Le parole di Visco hanno, d’altronde, rafforzato le dichiarazioni di ieri dell’ad di Eni, Claudio De Scalzi, che, in una intervista al Corriere della Sera, aveva ammonito che la sostituzione totale del gas russo non potrà avvenire prima dell’inverno 2024-2025.

Non stupisce il no alle sanzioni al gas russo, allora, anche da parte di altri Paesi, come l’Austria. Nessun embargo sul gas dalla Russia in discussione nel prossimo pacchetto di sanzioni Ue, è quanto ha infatti richiesto il cancelliere austriaco Karl Nehammer, all’arrivo al vertice dell’Ue: “Già ieri era chiaro, lo ripeto oggi, l’embargo sul gas non si discuterà, questo è stato chiarito da Olaf Scholz”, svelando come anche la Germania sia sempre più scettica sulla questione.

D’altronde, se era difficile far passare l’embargo russo sul petrolio, figuriamoci il gas. Il 90% dell’oro nero è infatti movimentato su nave, ed è quindi più facile cambiare fornitore. Più difficile, invece, è rinunciare, non solo al gas russo, ma alla comoda rete di gasdotti che collega la Russia all’Europa.

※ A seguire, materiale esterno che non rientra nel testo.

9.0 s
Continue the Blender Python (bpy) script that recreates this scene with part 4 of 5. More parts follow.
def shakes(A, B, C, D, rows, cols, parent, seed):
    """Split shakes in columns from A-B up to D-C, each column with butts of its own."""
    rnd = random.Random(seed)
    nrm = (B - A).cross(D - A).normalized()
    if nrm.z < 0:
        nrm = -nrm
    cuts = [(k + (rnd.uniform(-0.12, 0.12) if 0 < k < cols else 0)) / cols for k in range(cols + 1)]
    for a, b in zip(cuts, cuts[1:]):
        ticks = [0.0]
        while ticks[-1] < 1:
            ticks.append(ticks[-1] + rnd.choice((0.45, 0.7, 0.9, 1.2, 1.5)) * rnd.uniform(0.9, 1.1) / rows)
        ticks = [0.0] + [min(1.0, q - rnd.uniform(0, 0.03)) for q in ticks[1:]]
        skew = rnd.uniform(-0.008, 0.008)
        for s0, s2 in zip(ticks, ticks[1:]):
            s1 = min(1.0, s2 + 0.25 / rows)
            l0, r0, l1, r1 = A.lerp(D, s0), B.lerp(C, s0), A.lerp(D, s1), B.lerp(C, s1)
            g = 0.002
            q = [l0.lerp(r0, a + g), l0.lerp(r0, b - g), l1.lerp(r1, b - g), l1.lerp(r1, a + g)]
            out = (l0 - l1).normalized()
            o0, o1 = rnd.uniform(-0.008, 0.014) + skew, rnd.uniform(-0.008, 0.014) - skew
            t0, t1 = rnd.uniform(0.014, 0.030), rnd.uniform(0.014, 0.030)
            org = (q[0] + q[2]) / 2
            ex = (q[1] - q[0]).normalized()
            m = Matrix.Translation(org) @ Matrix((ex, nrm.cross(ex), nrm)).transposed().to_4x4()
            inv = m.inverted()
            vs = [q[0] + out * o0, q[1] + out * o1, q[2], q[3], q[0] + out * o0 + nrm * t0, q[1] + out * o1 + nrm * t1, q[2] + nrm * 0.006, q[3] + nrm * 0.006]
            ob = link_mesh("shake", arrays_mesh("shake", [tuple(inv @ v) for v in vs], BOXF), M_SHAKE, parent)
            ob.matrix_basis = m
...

Un problema anche nel Pacifico, come dimostra il dato che anche il ministro dell’Economia, del commercio e dell’industria di Tokyo, Koichi Hagiuda, in occasione di un dibattito nella commissione Bilancio della Camera alta del Parlamento, ha ieri dichiarato che “il Giappone non prevede di ritirarsi da Sakhalin-2, neanche se ci venisse chiesto di interrompere la collaborazione”. Sakhalin-2 è una pipeline realizzata sull’isola di Sakhalin in collaborazione con Gazprom, Mitsui, Mitsubishi.

Ma non è solo la rete di infrastrutture fisiche a rendere l’interdipendenza euroasiatica così difficile da spezzare. Il tema è a quali costi si possa realizzare il decoupling con Mosca. Se all’inizio della guerra, i costi più bassi del gas naturale liquefatto americano e la disponibilità della risorsa rendevano fattibile una sostituzione, il crescente prezzo del gas renderà sempre più costosa la scelta di rinunciare al gas russo.